Was the notice defective?It is true, as the judgment creditor contends, that the notice is in the prescribed form. But the prescribed form does not, in terms, address the possibility that a judgment creditor may be a foreign person. In that event, it is necessary to adapt the prescribed form so as to provide, in the case of payment, for an appropriate method of payment (see Downey v Prior (1960) 103 CLR 353 per Kitto J. at 362). As the decided cases cited above show, in the case of a foreign corporation, an appropriate method would be to require payment to an agent of the judgment creditor at an address within the Commonwealth.

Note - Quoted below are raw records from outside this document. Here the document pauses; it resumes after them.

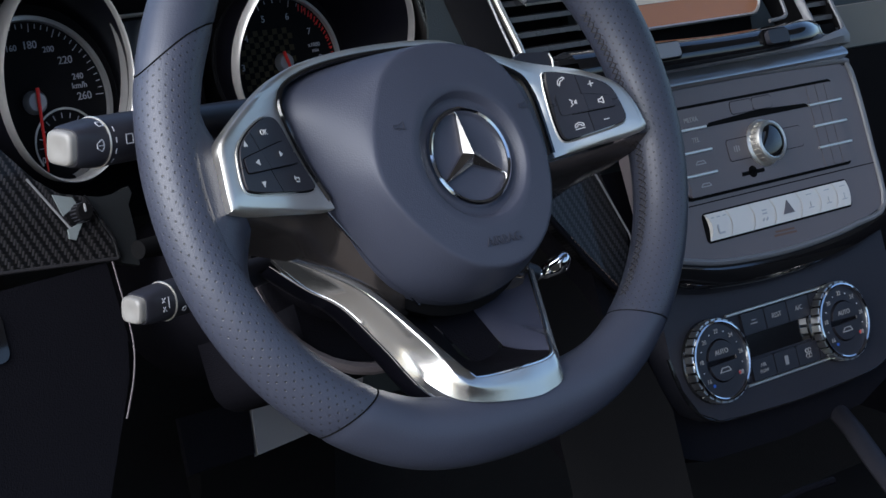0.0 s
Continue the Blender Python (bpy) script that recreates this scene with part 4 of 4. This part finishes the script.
SPOKE_OUT = {-1: [(0.0, 0.0785), (0.030, 0.0785), (0.056, 0.0768), (0.080, 0.0730), (0.1035, 0.064), (0.1275, 0.051), (0.146, 0.039), (0.1555, 0.031), (0.158, 0.018), (0.1598, 0.0), (0.157, -0.005), (0.12, -0.008), (0.080, -0.0098)],
             1: [(0.0, 0.0785), (0.030, 0.0755), (0.060, 0.0645), (0.0986, 0.0508), (0.1287, 0.0368), (0.1435, 0.0235), (0.1495, 0.003), (0.1468, -0.0038), (0.12, -0.005), (0.087, -0.0068)]}
SPOKE_IN = {-1: [(0.0, 0.0735), (0.030, 0.0735), (0.056, 0.0717), (0.076, 0.068), (0.0915, 0.0615), (0.0985, 0.052), (0.098, 0.041), (0.0925, 0.022), (0.086, 0.006), (0.0815, -0.0045)],
            1: [(0.0, 0.0735), (0.030, 0.0703), (0.0586, 0.0588), (0.0725, 0.052), (0.0814, 0.0455), (0.0855, 0.034), (0.0866, 0.022), (0.0868, 0.008), (0.0868, -0.0035)]}
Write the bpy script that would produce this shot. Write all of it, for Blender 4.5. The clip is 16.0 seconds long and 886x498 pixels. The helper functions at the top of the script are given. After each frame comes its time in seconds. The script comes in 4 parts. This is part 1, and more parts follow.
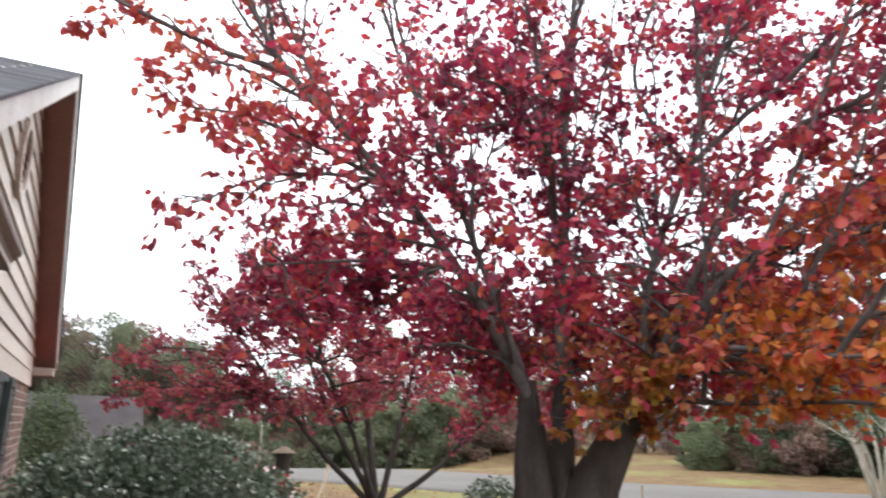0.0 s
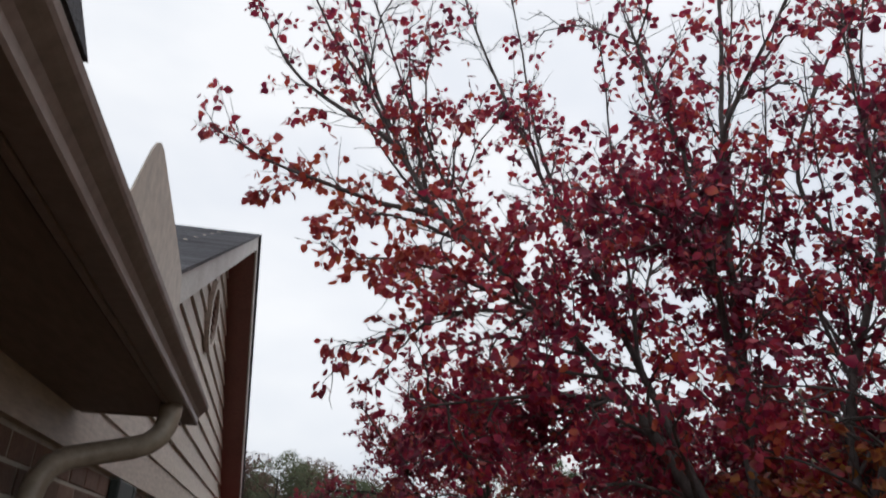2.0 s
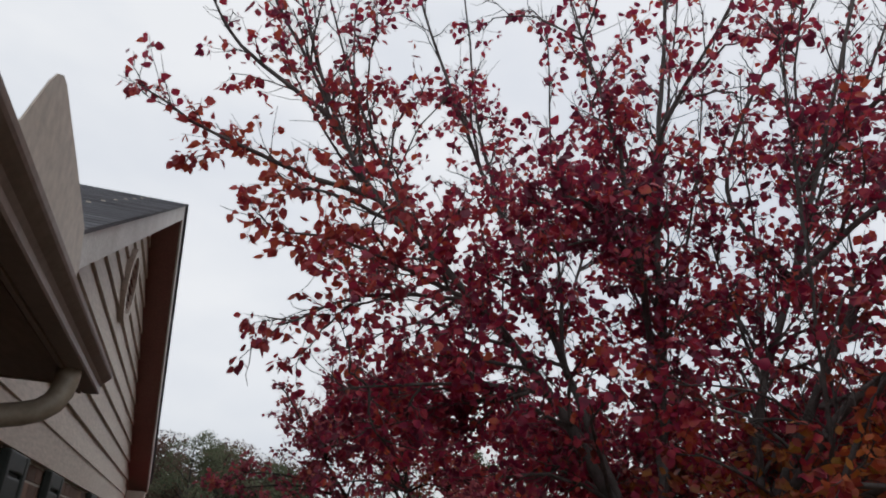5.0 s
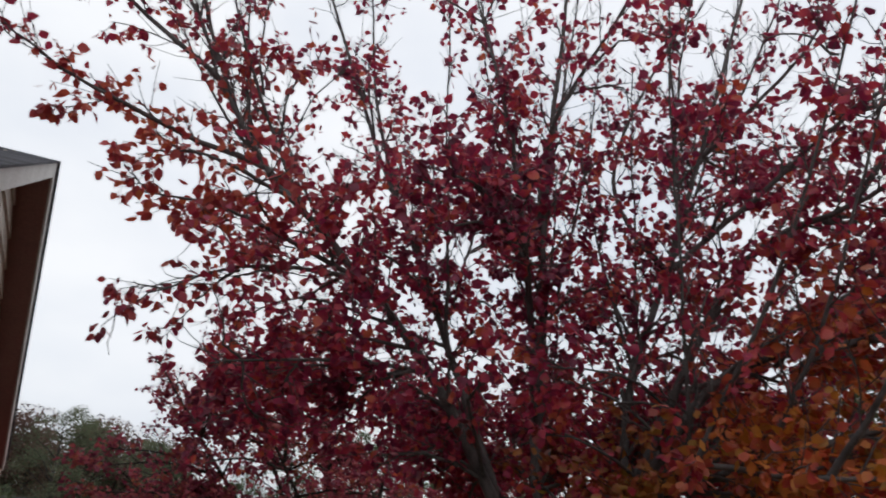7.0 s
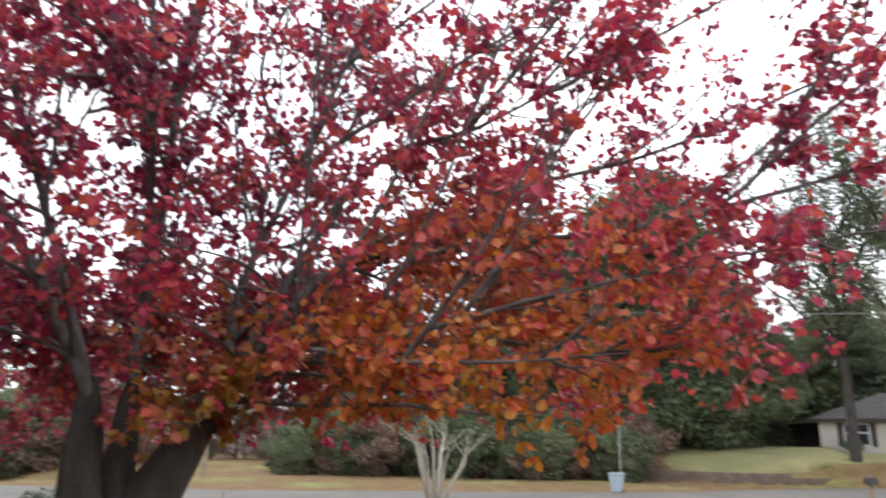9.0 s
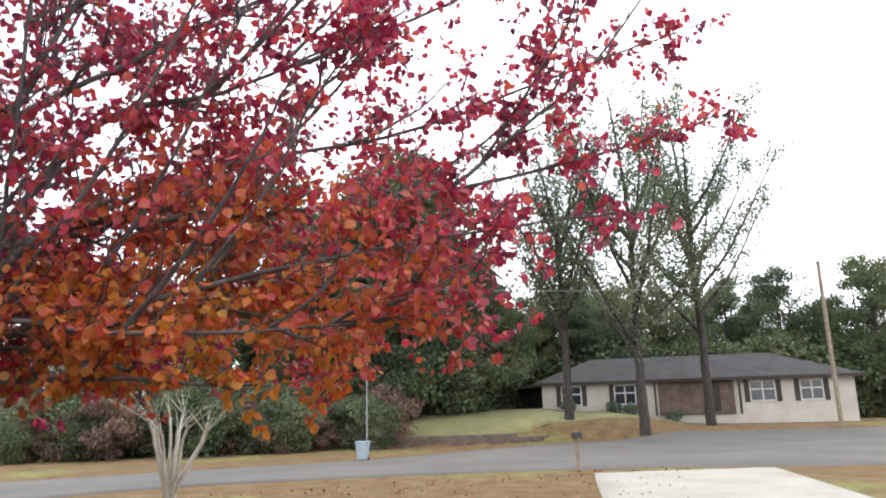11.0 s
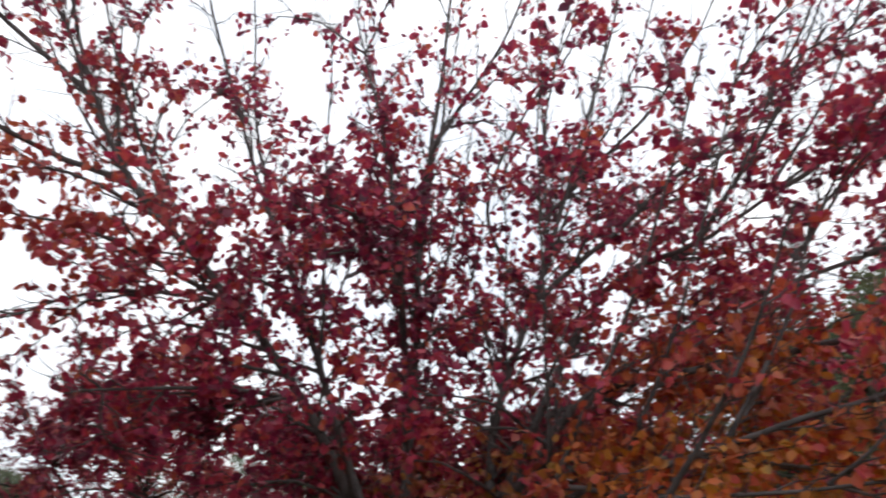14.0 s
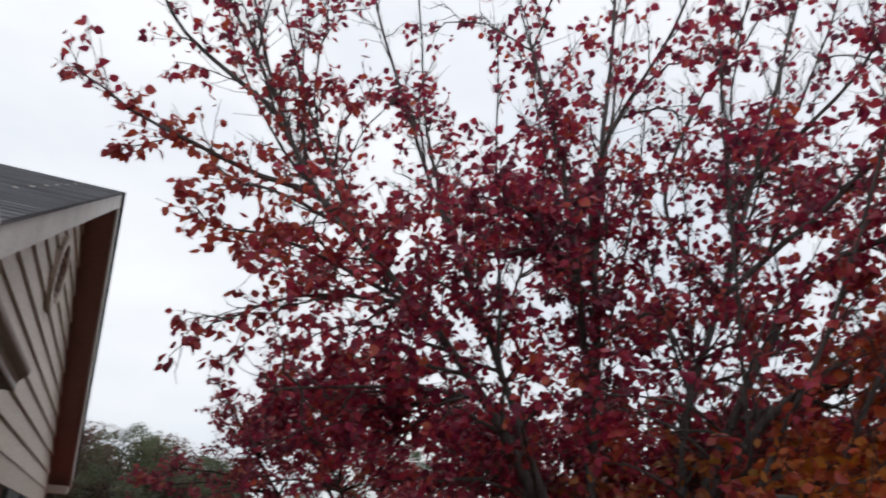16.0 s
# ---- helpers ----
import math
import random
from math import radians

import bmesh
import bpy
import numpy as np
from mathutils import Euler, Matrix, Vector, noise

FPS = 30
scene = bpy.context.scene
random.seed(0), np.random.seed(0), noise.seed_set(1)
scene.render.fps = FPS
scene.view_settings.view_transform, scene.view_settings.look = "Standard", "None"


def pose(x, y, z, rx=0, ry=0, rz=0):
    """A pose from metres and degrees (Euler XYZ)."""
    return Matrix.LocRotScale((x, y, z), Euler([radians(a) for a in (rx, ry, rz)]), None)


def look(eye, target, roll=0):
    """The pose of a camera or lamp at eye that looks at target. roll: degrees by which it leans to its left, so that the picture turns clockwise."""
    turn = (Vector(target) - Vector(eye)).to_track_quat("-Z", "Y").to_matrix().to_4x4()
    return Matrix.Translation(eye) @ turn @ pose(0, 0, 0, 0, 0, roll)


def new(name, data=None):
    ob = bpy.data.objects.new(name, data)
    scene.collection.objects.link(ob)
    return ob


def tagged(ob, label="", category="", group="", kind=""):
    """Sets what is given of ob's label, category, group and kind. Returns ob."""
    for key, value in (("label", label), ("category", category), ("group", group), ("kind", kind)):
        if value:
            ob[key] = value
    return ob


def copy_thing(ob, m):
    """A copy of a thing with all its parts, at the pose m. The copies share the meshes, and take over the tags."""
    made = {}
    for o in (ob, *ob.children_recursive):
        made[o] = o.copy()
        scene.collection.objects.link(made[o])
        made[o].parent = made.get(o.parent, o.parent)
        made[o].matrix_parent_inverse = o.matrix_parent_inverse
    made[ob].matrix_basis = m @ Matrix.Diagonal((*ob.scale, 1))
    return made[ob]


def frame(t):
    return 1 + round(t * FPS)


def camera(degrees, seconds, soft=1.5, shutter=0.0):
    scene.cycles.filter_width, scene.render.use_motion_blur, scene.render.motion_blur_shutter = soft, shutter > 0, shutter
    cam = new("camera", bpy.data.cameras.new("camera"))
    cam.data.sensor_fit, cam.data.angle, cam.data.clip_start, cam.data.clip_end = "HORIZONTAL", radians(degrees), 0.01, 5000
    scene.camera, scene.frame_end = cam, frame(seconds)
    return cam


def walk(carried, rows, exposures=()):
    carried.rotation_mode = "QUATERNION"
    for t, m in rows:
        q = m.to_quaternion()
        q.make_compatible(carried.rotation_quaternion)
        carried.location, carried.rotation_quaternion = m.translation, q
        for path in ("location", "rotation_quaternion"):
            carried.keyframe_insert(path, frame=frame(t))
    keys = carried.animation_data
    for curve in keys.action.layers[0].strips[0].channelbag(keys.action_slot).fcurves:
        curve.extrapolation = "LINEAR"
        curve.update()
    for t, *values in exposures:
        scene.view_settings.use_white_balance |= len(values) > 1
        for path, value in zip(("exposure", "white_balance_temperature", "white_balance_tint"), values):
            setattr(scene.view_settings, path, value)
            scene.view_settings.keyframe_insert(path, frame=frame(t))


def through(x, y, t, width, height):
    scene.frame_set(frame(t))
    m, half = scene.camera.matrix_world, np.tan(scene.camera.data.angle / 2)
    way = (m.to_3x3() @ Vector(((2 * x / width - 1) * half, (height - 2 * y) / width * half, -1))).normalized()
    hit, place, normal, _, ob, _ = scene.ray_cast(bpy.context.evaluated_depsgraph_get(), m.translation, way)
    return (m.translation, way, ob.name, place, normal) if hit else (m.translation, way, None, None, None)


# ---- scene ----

It may be accepted that no such stipulation was made, in express terms, in para (a) of the notice. But in para.(b), the agent and an address were specified. In my opinion, read as a whole, the notice makes it reasonably clear, as a matter of necessary implication, that payment made to the agent would constitute compliance with the requirements of the notice. It will be recalled that, in para.(b) of the notice, it was stated that the agent had authority to secure the payment of the sum in question or to compound it. It is implicit in the grant of that authority, in my opinion, that the agent also had authority to receive the sum by way of payment in full. That is to say, the former authority is greater than the latter in the sense that, in the former case, the agent is authorised to negotiate a position with respect to the judgment debt, whereas in the latter case, the agent is merely authorised to receive its payment. In my view, the latter is necessarily included in the former and this would be apparent on any reasonable reading of the notice. To summarise, the judgment debtor was informed explicitly, by para.(b) of the notice that if he wished to secure or compound the judgment debt, he could do so by negotiating with the nominated agent who had an active authority in that behalf. He was also informed, by necessary implication, that if he wished to pay the debt he could make payment to the agent who also had a passive authority to receive payment.
In the result, I am of the view that the notice is valid. There will be a declaration accordingly.